Scene script records
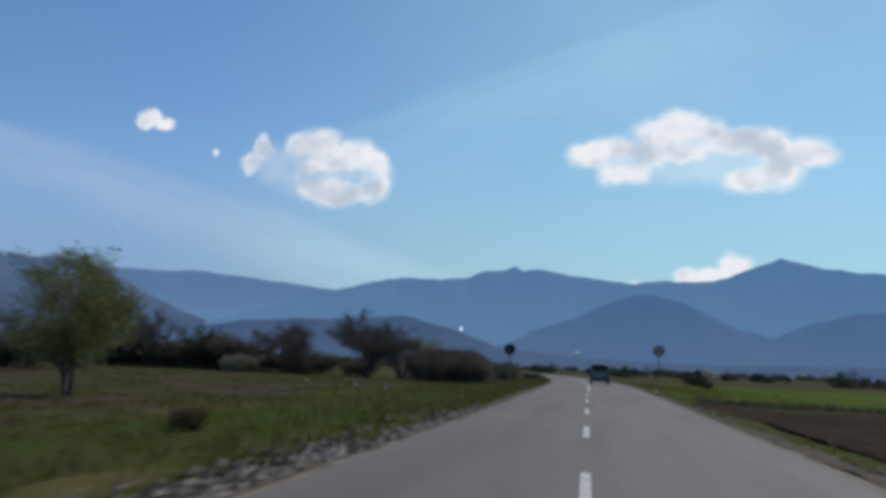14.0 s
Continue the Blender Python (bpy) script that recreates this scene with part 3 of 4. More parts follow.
def make_tree(name, seed, x, y, tall, wide, leaf, label, per=6, size=0.09, stems=1, forks=(7, 4, 2), low=0.5, spread_=0.16, bark=None, group="", dome=0):
    """A tree or bush of the given height and crown width."""
    rng = random.Random(seed)
    e = thing(name, x, y, height(x, y) - 0.05, 0, label, "tree" if name == "tree" else "bush", group)
    limbs, tips = grow(rng, tall, 1.0, stems, forks, low)
    top = max(p.z for p, level in tips)
    side = sorted(math.hypot(p.x, p.y) for p, level in tips)[int(len(tips) * 0.93)]
    k = Vector((wide / 2 / side, wide / 2 / side, tall / top))
    verts, faces = [], []
    for pts, rad in limbs:
        v, q = tube([p * k for p in pts], rad, 6 if rad[0] > 0.03 else 3)
        o = len(verts)
        verts += v
        faces += [tuple(o + i for i in g) for g in q]
    mesh_object("trunk" if name == "tree" else "stem", verts, faces, bark or BARK, e)
    places = [(p * k, level) for p, level in tips]
    for _ in range(dome):
        a, r, z = rng.uniform(0, 6.283), math.sqrt(rng.uniform(0.1, 1)), rng.uniform(0.0, 1.0)
        if name == "tree":
            w = wide / 2 * r * math.sin(math.pi * z ** (1.5 if leaf in (TWIG, LEAF_DARK) else 1.15)) ** 0.8 * ((0.75 if leaf in (TWIG, LEAF_DARK) else 0.95) + 0.45 * noise.noise(Vector((math.cos(a) * 1.4, math.sin(a) * 1.4, seed + z * 2))))
            z = 0.15 + z * (0.80 + 0.22 * noise.noise(Vector((math.cos(a) * 1.7, math.sin(a) * 1.7, seed))))
        else:
            w = wide / 2 * r * math.sqrt(max(0, 1 - z ** 2.4))
        w *= (0.9 + 0.2 * math.sin(a * 3 + seed) + 0.1 * math.sin(a * 7))
        places.append((Vector((math.cos(a) * w, math.sin(a) * w, z * tall * 0.95)), 2))
    bare = leaf in (TWIG, BRUSH)
    v, q = leaf_cloud(rng, places, per * 2 if bare else per, spread_, size * (2.2 if bare else 1), 1.0, 0.09 if bare else 0.55)
    mesh_object("crown", v, q, leaf, e)
    return e


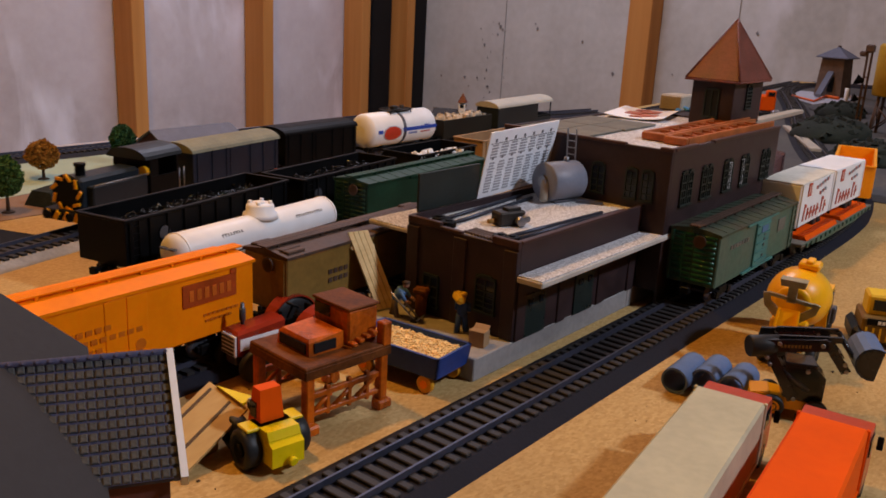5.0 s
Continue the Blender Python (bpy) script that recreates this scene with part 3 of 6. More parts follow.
def hopper(label, m, load_m, L=0.148, W=0.037, H=0.039, seed=1, load_h=-0.006, body=M_BLACK):
    ob = thing("hopper_car", label, "freight car", m, "freight cars on the layout")
    z0 = 0.012
    b = Bm()
    for s in (-1, 1):
        b.span(s * W / 2, s * (W / 2 - 0.0014), -L / 2, L / 2, z0, H, 0.0003)
        b.span(-W / 2 + 0.001, W / 2 - 0.001, s * L / 2, s * (L / 2 - 0.0014), z0, H, 0.0003)
    b.span(-W / 2 + 0.001, W / 2 - 0.001, -L / 2 + 0.001, L / 2 - 0.001, z0, z0 + 0.004, 0)
    part("body", b, body, ob)
    b = Bm()
    for s in (-1, 1):
        b.box(s * W / 2, 0, H, 0.0028, L + 0.002, 0.0016, 0.0004)
        b.box(0, s * L / 2, H, W, 0.0028, 0.0016, 0.0004)
    part("top_chord", b, body, ob)
    for s in (-1, 1):
        b = Bm()
        n = 11
        for i in range(n):
            b.box(s * (W / 2 + 0.0006), -L / 2 + 0.004 + i * (L - 0.008) / (n - 1), (z0 + H) / 2, 0.0016, 0.0016, H - z0 - 0.001, 0.0003)
        part("side_ribs", b, body, ob)
        ladder(ob, s * (W / 2 + 0.001), -s * (L / 2 - 0.006), z0, H, body)
        bogie(ob, s * (L / 2 - 0.020))
        part("round_emblem", Bm().tube((s * (W / 2 + 0.0004), -0.045, 0.027), (s * (W / 2 + 0.0012), -0.045, 0.027), 0.0042, 18), M_GUN, ob)
    rnd = random.Random(seed)
    b = Bm()
    b.span(-W / 2 + 0.0015, W / 2 - 0.0015, -L / 2 + 0.0015, L / 2 - 0.0015, z0 + 0.003, H + load_h - 0.002, 0)
    for _ in range(260):
        b.rock(rnd.uniform(-1, 1) * (W / 2 - 0.004), rnd.uniform(-1, 1) * (L / 2 - 0.004), H + load_h - 0.001 + rnd.uniform(-0.001, 0.0022), rnd.uniform(0.0010, 0.0023), rnd)
    tagged(part("load", b, load_m, ob), kind="stuff")
    part("underframe", Bm().box(0, 0, z0 - 0.001, 0.010, L - 0.004, 0.003).hull([(-0.012, -0.03, z0), (0.012, -0.03, z0), (-0.012, 0.03, z0), (0.012, 0.03, z0), (-0.008, -0.012, 0.005), (0.008, -0.012, 0.005), (-0.008, 0.012, 0.005), (0.008, 0.012, 0.005)]), M_BLACK, ob)
    couplers(ob, L)
    return ob


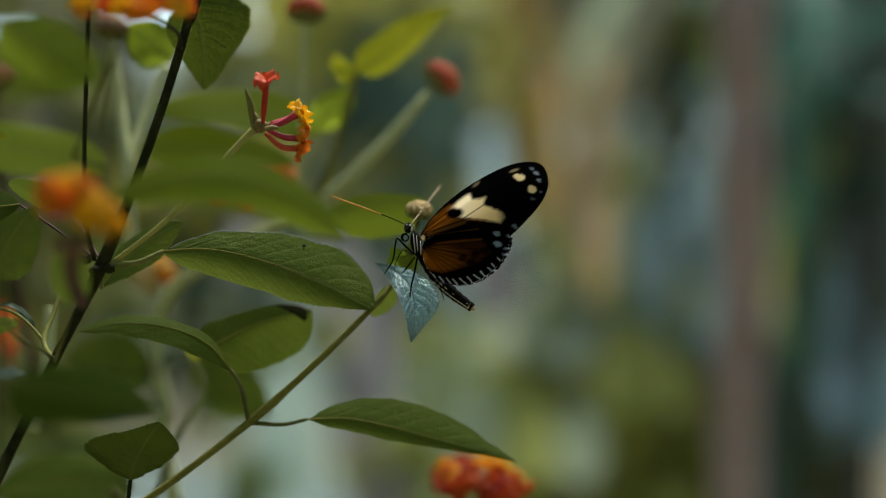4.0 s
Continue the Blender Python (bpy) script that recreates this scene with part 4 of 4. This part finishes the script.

WHAT TO PRODUCE ->
Pick out the lines that contain "this" and copy them.

PROBLEM SOLUTION ->
Continue the Blender Python (bpy) script that recreates this scene with part 3 of 4. More parts follow.
Continue the Blender Python (bpy) script that recreates this scene with part 3 of 6. More parts follow.
Continue the Blender Python (bpy) script that recreates this scene with part 4 of 4. This part finishes the script.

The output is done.